§ **GOAL**
Can you find the lines of the listing that include "None" and copy every one?

§ **DATA BLOCK**
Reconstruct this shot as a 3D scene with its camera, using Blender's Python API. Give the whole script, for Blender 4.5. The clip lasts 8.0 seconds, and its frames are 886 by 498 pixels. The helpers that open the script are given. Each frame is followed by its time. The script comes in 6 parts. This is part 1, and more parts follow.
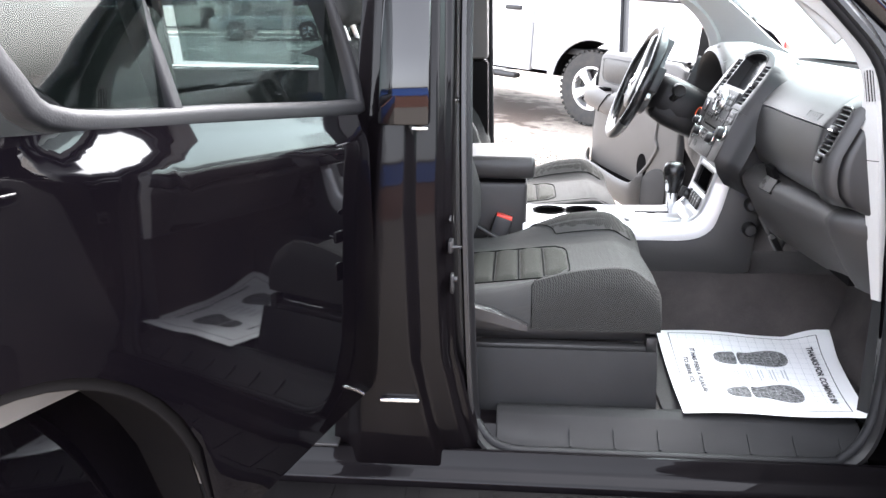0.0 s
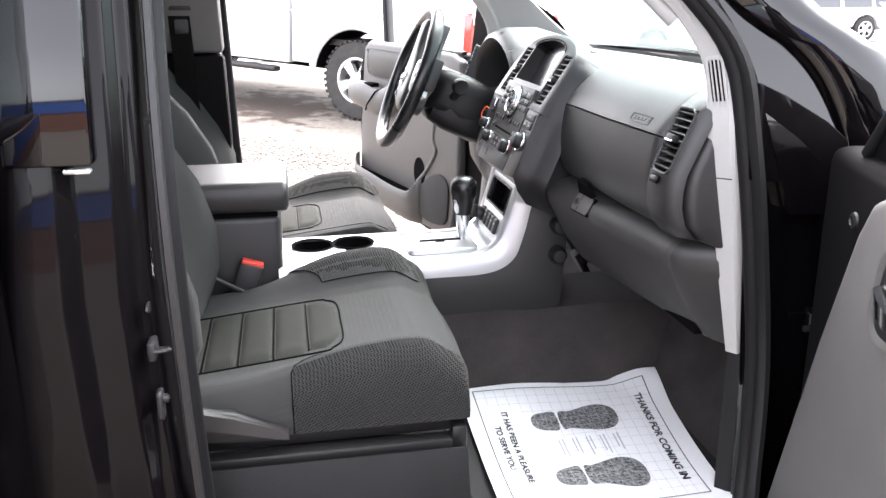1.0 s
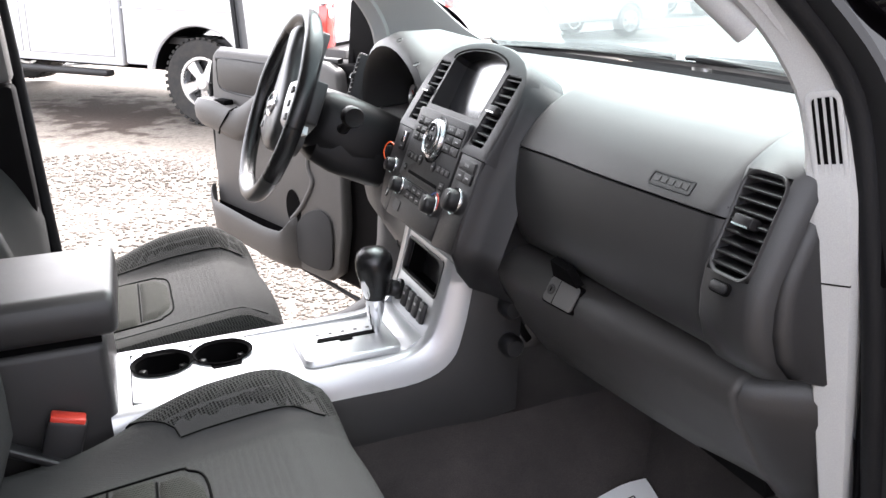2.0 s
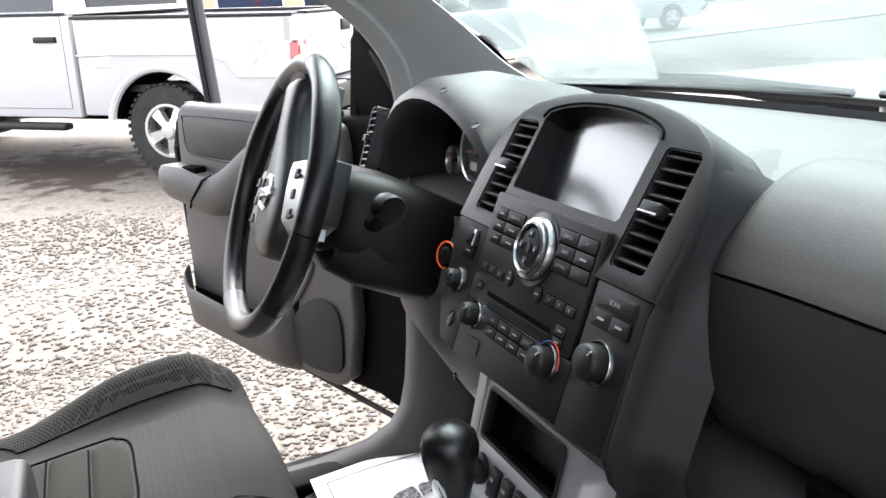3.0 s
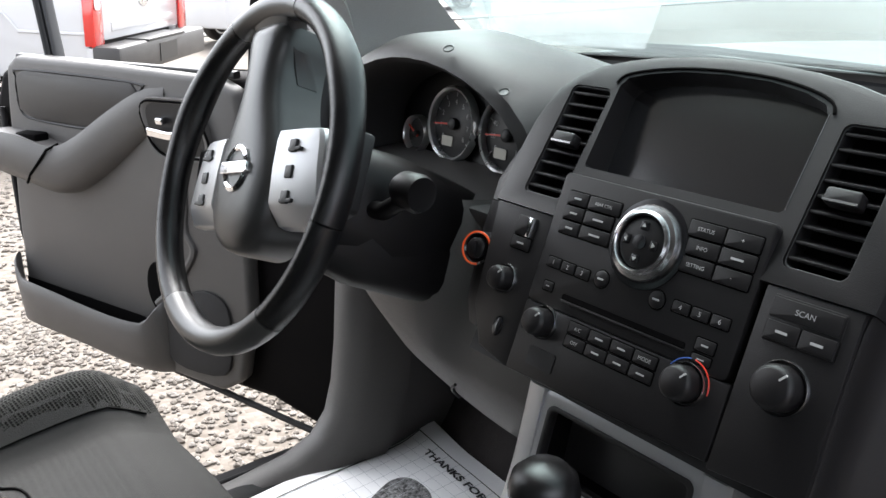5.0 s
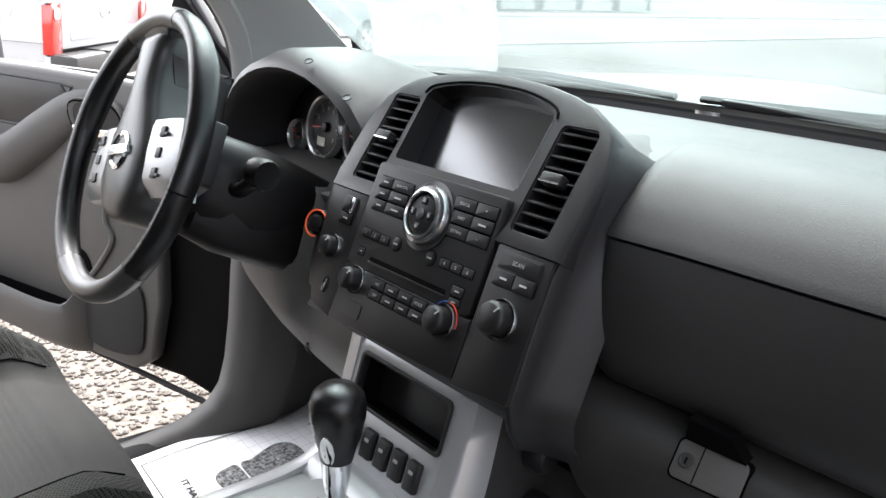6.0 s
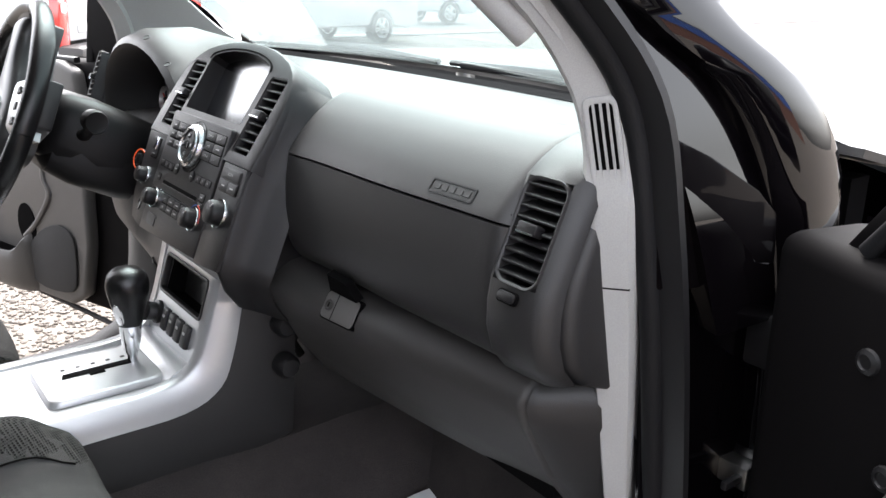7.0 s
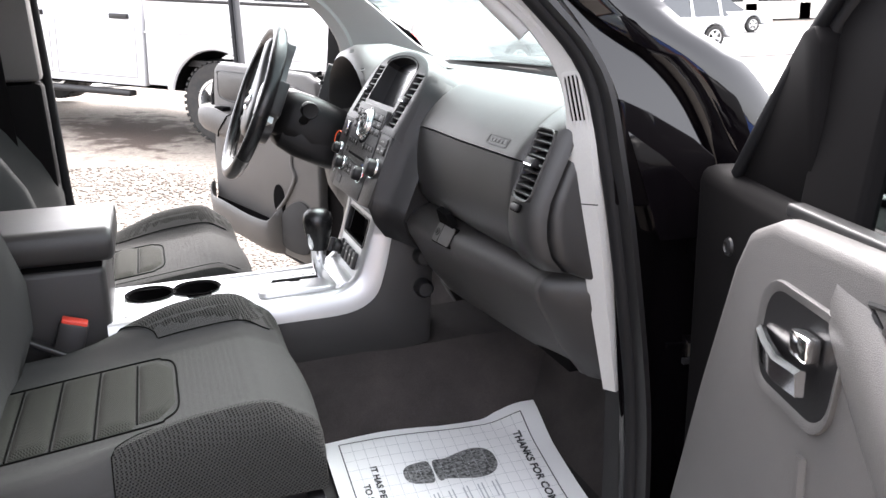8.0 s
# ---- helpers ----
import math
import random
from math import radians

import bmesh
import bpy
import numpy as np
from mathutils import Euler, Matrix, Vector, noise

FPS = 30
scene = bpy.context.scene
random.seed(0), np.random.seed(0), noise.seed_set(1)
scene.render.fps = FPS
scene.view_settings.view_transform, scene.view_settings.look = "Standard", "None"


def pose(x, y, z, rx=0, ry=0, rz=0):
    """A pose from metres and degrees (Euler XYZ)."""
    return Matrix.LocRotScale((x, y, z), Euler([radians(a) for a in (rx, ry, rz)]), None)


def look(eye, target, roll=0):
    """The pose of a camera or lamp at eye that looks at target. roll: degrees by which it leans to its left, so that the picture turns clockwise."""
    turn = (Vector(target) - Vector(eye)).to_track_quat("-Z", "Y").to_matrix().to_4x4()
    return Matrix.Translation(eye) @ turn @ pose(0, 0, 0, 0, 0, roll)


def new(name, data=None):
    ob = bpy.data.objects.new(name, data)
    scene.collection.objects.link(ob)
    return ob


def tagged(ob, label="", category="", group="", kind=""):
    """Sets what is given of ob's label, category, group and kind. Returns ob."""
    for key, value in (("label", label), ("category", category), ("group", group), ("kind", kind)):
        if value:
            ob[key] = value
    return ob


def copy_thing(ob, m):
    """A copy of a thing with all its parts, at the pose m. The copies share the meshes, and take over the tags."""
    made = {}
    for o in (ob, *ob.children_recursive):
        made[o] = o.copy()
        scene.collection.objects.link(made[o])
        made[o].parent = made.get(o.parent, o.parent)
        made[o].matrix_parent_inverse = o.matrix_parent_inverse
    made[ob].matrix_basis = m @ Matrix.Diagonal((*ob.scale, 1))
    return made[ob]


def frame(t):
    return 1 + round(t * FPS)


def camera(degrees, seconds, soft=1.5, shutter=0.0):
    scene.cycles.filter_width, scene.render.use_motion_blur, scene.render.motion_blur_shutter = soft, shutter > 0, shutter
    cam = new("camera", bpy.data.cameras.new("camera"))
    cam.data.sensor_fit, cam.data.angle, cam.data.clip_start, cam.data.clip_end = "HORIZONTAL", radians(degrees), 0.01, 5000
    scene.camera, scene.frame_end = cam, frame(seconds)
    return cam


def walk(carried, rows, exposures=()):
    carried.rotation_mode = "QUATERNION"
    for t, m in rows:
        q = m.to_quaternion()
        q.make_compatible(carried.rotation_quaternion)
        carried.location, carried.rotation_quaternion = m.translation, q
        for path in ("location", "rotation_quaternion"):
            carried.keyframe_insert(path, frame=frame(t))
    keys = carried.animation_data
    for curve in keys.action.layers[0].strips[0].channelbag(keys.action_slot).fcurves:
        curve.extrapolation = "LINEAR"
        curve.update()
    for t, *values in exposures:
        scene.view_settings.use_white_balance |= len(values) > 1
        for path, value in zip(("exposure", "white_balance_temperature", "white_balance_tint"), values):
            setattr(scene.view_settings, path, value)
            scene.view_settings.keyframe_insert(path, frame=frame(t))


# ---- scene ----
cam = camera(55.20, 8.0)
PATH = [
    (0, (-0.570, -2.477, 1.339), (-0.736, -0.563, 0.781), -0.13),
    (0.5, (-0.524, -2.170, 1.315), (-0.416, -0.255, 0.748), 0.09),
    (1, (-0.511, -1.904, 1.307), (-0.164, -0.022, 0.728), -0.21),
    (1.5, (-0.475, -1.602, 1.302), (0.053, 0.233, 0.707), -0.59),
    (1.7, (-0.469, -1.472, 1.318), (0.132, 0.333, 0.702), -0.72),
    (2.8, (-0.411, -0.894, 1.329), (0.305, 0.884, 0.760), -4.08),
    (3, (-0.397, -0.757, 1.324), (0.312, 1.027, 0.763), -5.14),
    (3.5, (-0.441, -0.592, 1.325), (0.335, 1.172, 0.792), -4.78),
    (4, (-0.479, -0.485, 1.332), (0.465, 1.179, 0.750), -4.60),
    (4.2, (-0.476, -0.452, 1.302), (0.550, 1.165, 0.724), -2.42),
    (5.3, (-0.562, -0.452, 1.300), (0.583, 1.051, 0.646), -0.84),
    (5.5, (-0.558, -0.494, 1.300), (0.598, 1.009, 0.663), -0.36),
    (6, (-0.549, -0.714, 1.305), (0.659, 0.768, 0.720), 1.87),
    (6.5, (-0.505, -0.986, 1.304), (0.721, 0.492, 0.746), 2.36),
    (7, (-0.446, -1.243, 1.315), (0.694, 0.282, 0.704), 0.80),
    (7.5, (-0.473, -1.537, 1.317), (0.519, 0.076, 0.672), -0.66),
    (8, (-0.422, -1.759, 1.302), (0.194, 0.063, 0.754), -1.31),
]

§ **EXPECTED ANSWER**
scene.view_settings.view_transform, scene.view_settings.look = "Standard", "None"
    return Matrix.LocRotScale((x, y, z), Euler([radians(a) for a in (rx, ry, rz)]), None)
def new(name, data=None):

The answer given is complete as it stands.